The conditions usually say that the property has to be occupied by a person whose main occupation (or a retired person whose last main occupation) was in agriculture. There are variations on this format and sometimes the precise wording of the planning condition can be important.
The Council have a practical problem of establishing that a breach of the condition has taken place. Leaving aside the nosey neighbour who phones the Council up about it, perhaps to settle some score with the occupier, if the fields are grazed or crops grown on them, how likely is it that the Council will knock on the door one day asking for proof that the occupier actually works full time in agriculture? So allow a neighbouring farmer to stick his sheep on the fields sometimes, and the Council probably won't find out.

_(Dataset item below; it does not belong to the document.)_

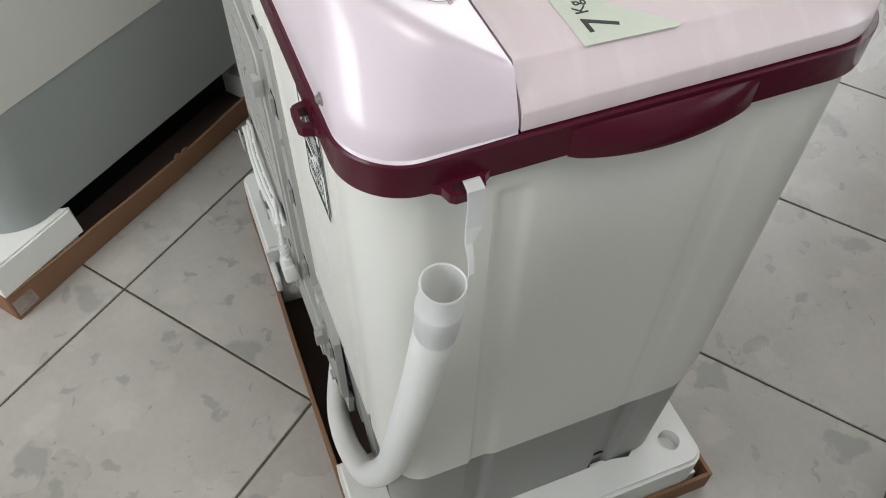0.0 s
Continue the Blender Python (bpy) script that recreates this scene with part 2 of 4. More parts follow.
def box(bm, lo, hi, bevel=0.0, m=None, seg=2):
    lo, hi = Vector(lo), Vector(hi)
    g = bmesh.ops.create_cube(bm, size=1)
    vs = g["verts"]
    bmesh.ops.scale(bm, vec=hi - lo, verts=vs)
    bmesh.ops.translate(bm, vec=(lo + hi) / 2, verts=vs)
    if bevel > 0:
        es = list({e for v in vs for e in v.link_edges})
        r = bmesh.ops.bevel(bm, geom=es, offset=bevel, segments=seg, profile=0.5, affect="EDGES")
        vs = list({v for f in r["faces"] for v in f.verts} | {v for v in vs if v.is_valid})
    if m is not None:
        bmesh.ops.transform(bm, matrix=m, verts=vs)
    return vs


def prism(bm, pts, z0, z1, m=None):
    """A polygon in x and y, drawn up from z0 to z1."""
    low = [bm.verts.new((x, y, z0)) for x, y in pts]
    top = [bm.verts.new((x, y, z1)) for x, y in pts]
    n = len(pts)
    bm.faces.new(low[::-1]), bm.faces.new(top)
    for i in range(n):
        bm.faces.new((low[i], low[(i + 1) % n], top[(i + 1) % n], top[i]))
    if m is not None:
        bmesh.ops.transform(bm, matrix=m, verts=low + top)
    return low + top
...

Whatever you do, don't attract attention by starting stock car racing or car boot sales on the fields or something like that!

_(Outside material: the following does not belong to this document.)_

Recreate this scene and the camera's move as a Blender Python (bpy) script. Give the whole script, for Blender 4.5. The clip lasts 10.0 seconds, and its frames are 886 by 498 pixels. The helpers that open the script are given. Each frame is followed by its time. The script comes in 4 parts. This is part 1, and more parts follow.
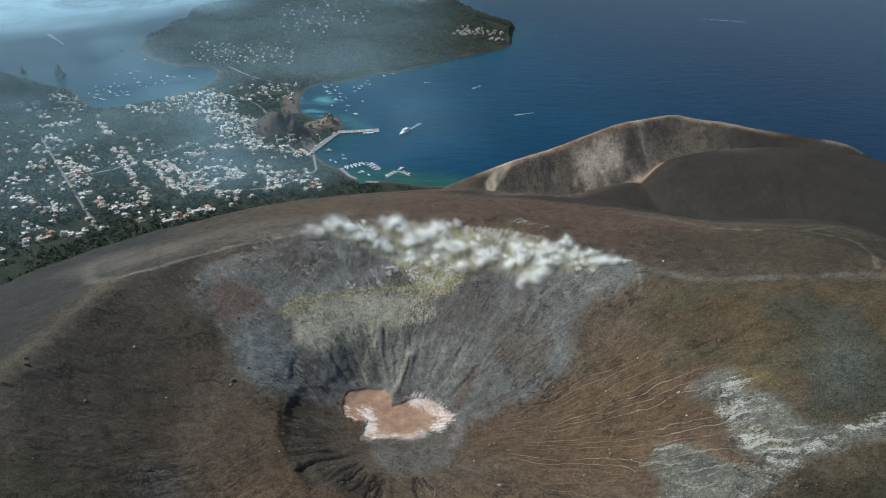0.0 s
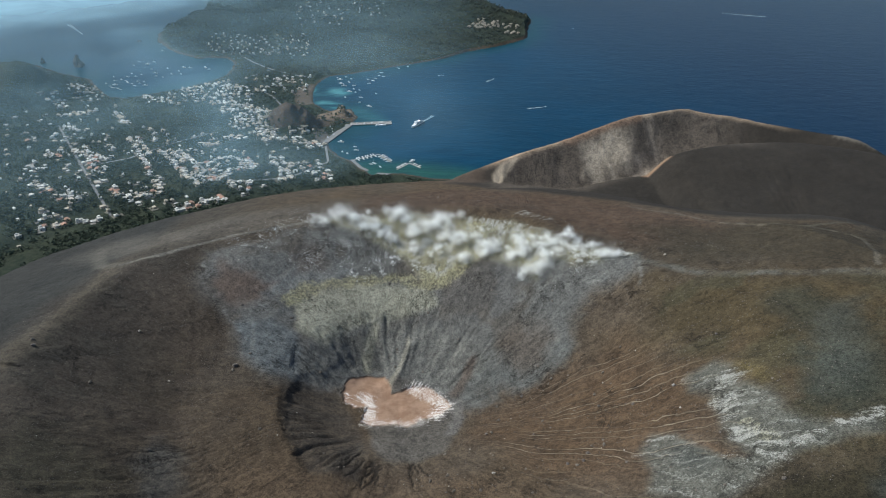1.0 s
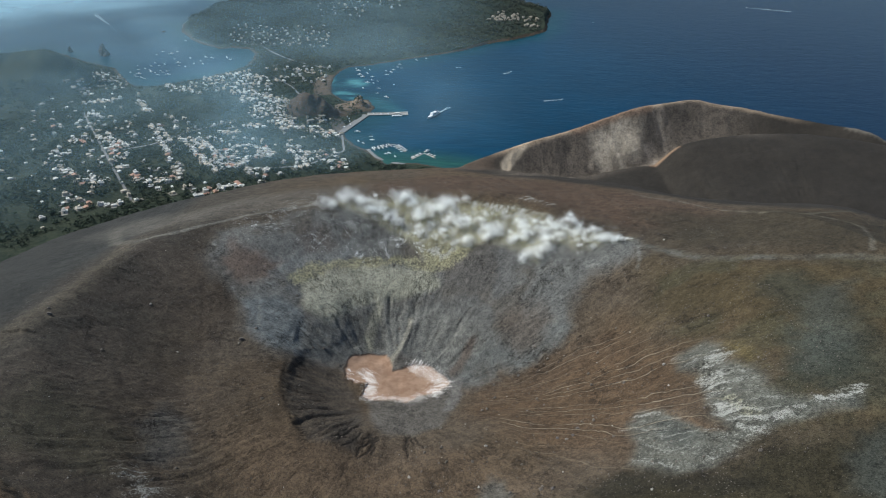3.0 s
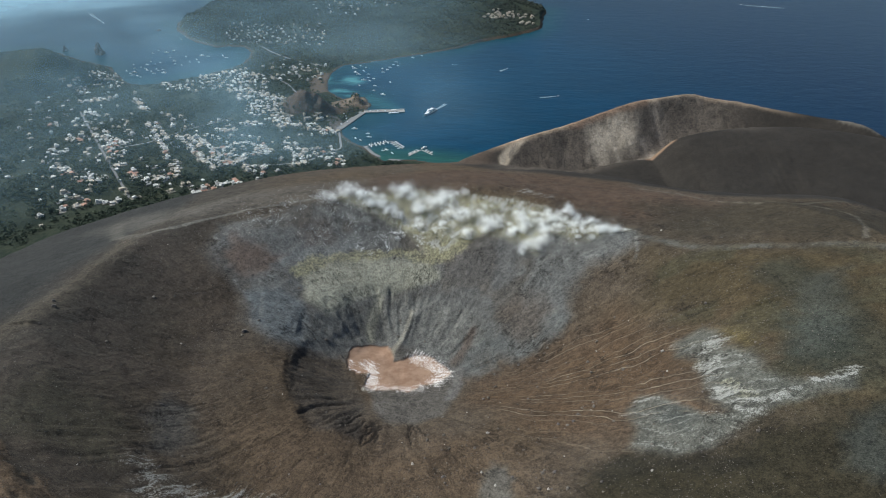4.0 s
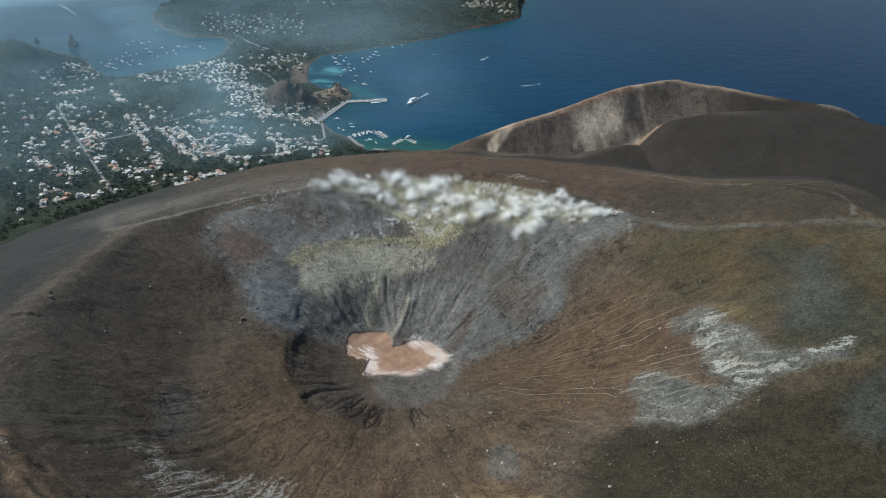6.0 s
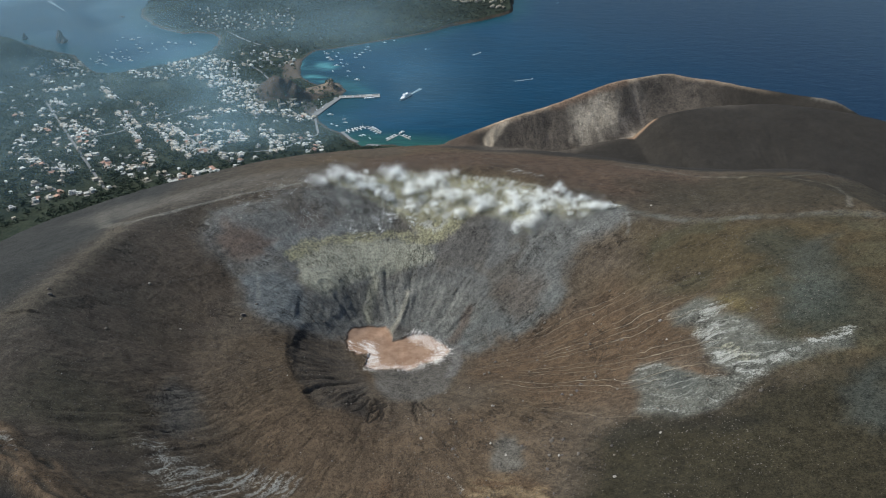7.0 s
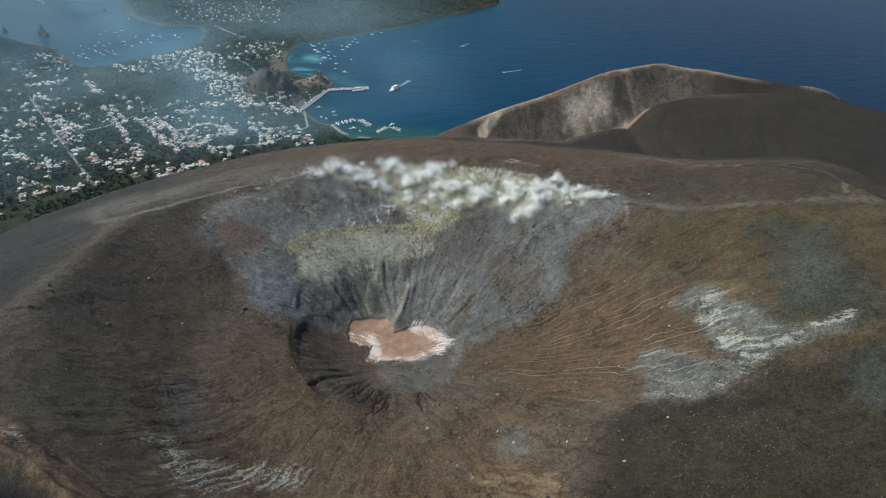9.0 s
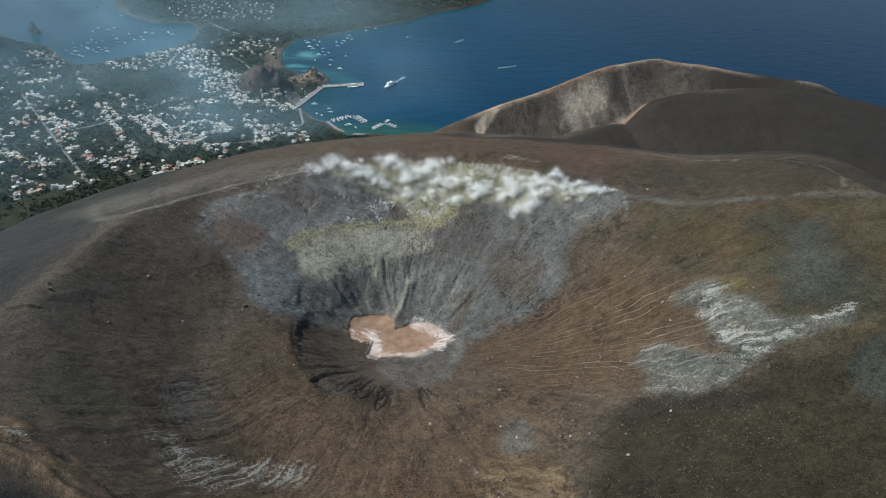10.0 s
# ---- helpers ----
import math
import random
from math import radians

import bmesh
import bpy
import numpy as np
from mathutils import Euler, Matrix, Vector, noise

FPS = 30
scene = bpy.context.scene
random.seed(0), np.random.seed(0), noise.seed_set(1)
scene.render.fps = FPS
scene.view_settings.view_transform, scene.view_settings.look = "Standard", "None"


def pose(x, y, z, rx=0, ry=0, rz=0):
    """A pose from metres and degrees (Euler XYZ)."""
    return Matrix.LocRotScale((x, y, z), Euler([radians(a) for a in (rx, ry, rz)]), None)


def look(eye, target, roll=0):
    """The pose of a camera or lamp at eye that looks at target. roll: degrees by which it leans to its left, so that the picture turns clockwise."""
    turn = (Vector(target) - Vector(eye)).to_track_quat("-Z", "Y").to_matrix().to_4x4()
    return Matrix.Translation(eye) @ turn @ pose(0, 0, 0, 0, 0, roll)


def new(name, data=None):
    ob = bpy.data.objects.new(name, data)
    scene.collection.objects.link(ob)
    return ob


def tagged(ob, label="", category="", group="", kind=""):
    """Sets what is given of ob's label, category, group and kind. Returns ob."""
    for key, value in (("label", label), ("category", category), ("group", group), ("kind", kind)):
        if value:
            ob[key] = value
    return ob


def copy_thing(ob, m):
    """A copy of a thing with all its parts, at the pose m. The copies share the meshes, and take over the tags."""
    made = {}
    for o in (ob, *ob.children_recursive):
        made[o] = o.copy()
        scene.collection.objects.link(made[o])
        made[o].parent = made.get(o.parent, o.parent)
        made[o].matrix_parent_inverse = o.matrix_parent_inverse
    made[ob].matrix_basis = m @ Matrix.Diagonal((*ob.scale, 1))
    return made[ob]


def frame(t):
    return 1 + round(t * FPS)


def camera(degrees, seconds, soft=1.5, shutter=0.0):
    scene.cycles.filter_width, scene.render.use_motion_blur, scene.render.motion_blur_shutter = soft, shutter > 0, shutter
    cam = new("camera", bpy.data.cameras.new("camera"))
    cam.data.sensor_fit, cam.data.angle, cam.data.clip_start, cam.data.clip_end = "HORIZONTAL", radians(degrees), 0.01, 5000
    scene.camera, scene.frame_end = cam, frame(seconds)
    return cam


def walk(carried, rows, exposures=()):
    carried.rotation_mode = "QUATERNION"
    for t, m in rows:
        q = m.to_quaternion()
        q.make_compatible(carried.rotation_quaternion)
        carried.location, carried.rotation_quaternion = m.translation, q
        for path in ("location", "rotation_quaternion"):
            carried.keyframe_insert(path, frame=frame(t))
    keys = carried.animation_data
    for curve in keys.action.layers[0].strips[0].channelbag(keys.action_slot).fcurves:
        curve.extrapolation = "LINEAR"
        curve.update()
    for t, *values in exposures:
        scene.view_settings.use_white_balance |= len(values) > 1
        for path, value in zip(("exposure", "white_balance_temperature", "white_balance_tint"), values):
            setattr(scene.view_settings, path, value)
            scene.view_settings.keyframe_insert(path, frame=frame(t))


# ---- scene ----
cam = camera(68.5, 10.0, soft=1.0)
PATH = [
    (0.0, (0.98, -2.30, 698.99), (1.576, 83.579, 647.756), 0.60),
    (0.5, (8.27, -4.72, 698.53), (7.671, 80.917, 646.892), 0.60),
    (1.0, (15.46, -7.86, 698.14), (13.710, 77.509, 646.091), 0.60),
    (1.5, (22.27, -11.54, 697.45), (19.474, 73.609, 645.085), 0.60),
    (2.0, (28.44, -15.84, 696.46), (24.734, 69.142, 643.883), 0.61),
    (2.5, (33.21, -21.22, 695.43), (28.763, 63.661, 642.744), 0.59),
    (3.0, (35.35, -27.28, 694.21), (30.541, 57.556, 641.489), 0.51),
    (3.5, (34.48, -33.16, 692.86), (29.781, 51.666, 640.114), 0.42),
    (4.0, (31.12, -38.04, 691.67), (26.976, 46.752, 638.824), 0.41),
    (4.5, (26.38, -41.54, 690.76), (23.065, 43.161, 637.713), 0.48),
    (5.0, (21.46, -43.90, 689.97), (19.017, 40.665, 636.655), 0.52),
    (5.5, (16.86, -45.59, 689.31), (15.254, 38.798, 635.671), 0.59),
    (6.0, (12.45, -46.99, 688.80), (11.625, 37.215, 634.857), 0.63),
    (6.5, (8.14, -48.18, 688.46), (8.001, 35.851, 634.244), 0.66),
    (7.0, (3.89, -49.09, 688.26), (4.390, 34.772, 633.792), 0.71),
    (7.5, (-0.25, -49.76, 688.17), (0.845, 33.910, 633.414), 0.79),
    (8.0, (-4.26, -50.41, 688.05), (-2.599, 33.061, 633.012), 0.81),
    (8.5, (-8.03, -51.01, 687.73), (-5.840, 32.342, 632.518), 0.80),
    (9.0, (-11.38, -51.39, 687.40), (-8.721, 31.834, 632.019), 0.80),
    (9.5, (-14.54, -51.65, 687.38), (-11.443, 31.405, 631.774), 0.80),
    (10.0, (-17.65, -51.91, 687.56), (-14.103, 30.976, 631.721), 0.80),
]
walk(cam, [(t, look(eye, target, roll)) for t, eye, target, roll in PATH], [(0.0, 0.28, 6140, 4), (10.0, 0.28, 6140, 4)])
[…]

Then after 10 years you submit an application for a certificate of lawful use, showing proof of uninterrupted non-agricultural employment, and you are then safe.

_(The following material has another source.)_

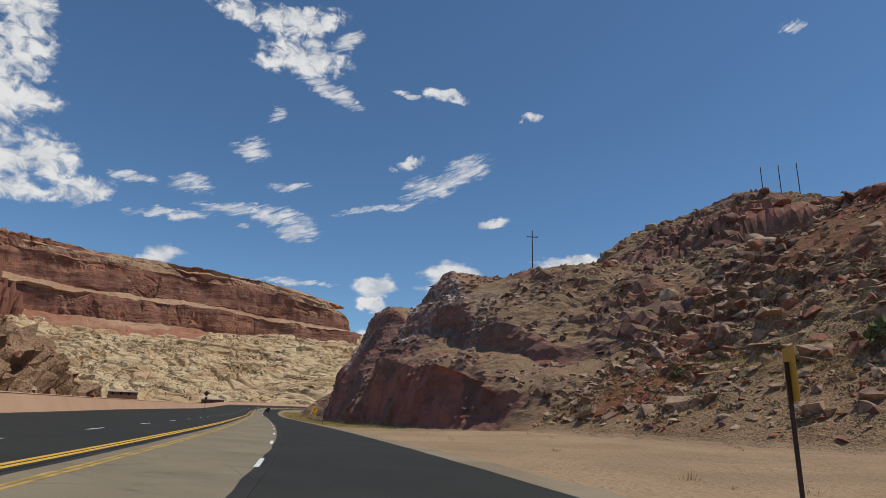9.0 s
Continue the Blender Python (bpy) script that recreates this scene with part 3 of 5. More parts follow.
BANK_S = (-80, 20, 70, 112, 140, 156, 205, 232, 262, 292, 318, 335)
BANK_U = (
    (4.6, 10, 18, 30, 60, 100, 190), (4.6, 10, 18, 28, 60, 100, 190), (4.6, 10, 17.5, 27, 60, 100, 190), (4.6, 11.5, 15.5, 29, 60, 100, 190),
    (4.8, 13, 15.8, 33, 60, 100, 190), (4.8, 14, 17.5, 24, 45, 90, 190), (4.9, 20, 34, 46, 60, 90, 190), (5.0, 27, 44, 57, 66, 90, 190),
    (5.1, 38, 45, 60, 78, 84, 190), (5.2, 42.5, 47, 63, 82, 100, 190), (5.2, 43, 48, 62, 80, 110, 190), (5.2, 30, 44, 60, 80, 110, 190),
)
BANK_Z = (
    (-.1, 0.2, 4, 7, 14, 23, 34), (-.1, 0.2, 4.4, 7.5, 15, 24, 34), (-.1, 0.2, 4.2, 7.6, 15, 27, 42), (-.1, 0.2, 1.7, 4.6, 13, 28, 42),
    (-.1, 0.2, 3.6, 7.0, 13, 23, 34), (-.1, 0.2, 3.0, 4.6, 9, 20, 34), (-.1, 0.2, 2.5, 8.5, 12, 20, 34), (-.1, 0.2, 3.5, 9, 17, 22, 34),
    (-.1, 0.2, 4.0, 12, 24.5, 32, 38), (-.1, 0.2, 4.2, 14, 26, 33, 42), (-.1, 0.2, 4.5, 13, 25, 39, 57), (-.1, 0.2, 3.5, 14, 27, 44, 60),
)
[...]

As a retired conveyancing solicitor I believe the information given in the post to be useful assuming any properties concerned are in England/Wales but I accept no liability for it.
500k is a lot imo as it's quite a tiny not posh house - just happens to be on the edge of a village I'd love to live in.
If I had that much cash lying about to buy a house with I've got a couple of others lined up anyway
Poppy - check with local council that the agricultural occupancy restriction actually exists. About 5 yrs ago I dealt with a case where the owners of a property claimed in good faith that their house had an AOR. I spoke to relevant council official who said no such restriction was attached to that property. Owners were quite happy that their home had increased in value.
Absolutely!
That said large plots have been plagued with uplift clauses recently making any devlopement, even without change of use, very difficult. I'm trying to return to my training in land based work/rural enterprise now I have a husband who can pay the bills, :rolleyes: and looking for 'reasonable' acrages where we can put up agricultural buildings to house stock etc and would hope in the future to build a house (with or without AOC
It is a little more than just a few pigs they would have to satisfy the Ag.Dev. officer of local County Council with their ag. plan.
I owned one that I paid cash for and it was 30/40% cheaper however solc., always warn clients about finance etc., and it took me 170 viewings over four and a half years and 13 contracts to sell it.
It's quite possible to buy a property with an AOC if, say, one partner works in agriculture e.g. a farm worker in the area and the other happens to "work in the City". The City worker could get the mortgage on his/her income and the partner, the farm worker, would satisfy the AOC. I think the AOC "passes" to dependants too, so if the breadwinner is not an agricultural worker, but their partner is - if the partner dies the non-agricultural worker is not turfed out the property.
To satisfy the AOC, I believe the person has to work in agriculture (or forestry) within a certain radius of the property (three miles, springs to mind).
So, my understanding is that to purchase the property at least one party has to work in agriculture, but that it's not necessary for their job/income to come from working the land to which the AOC is attached.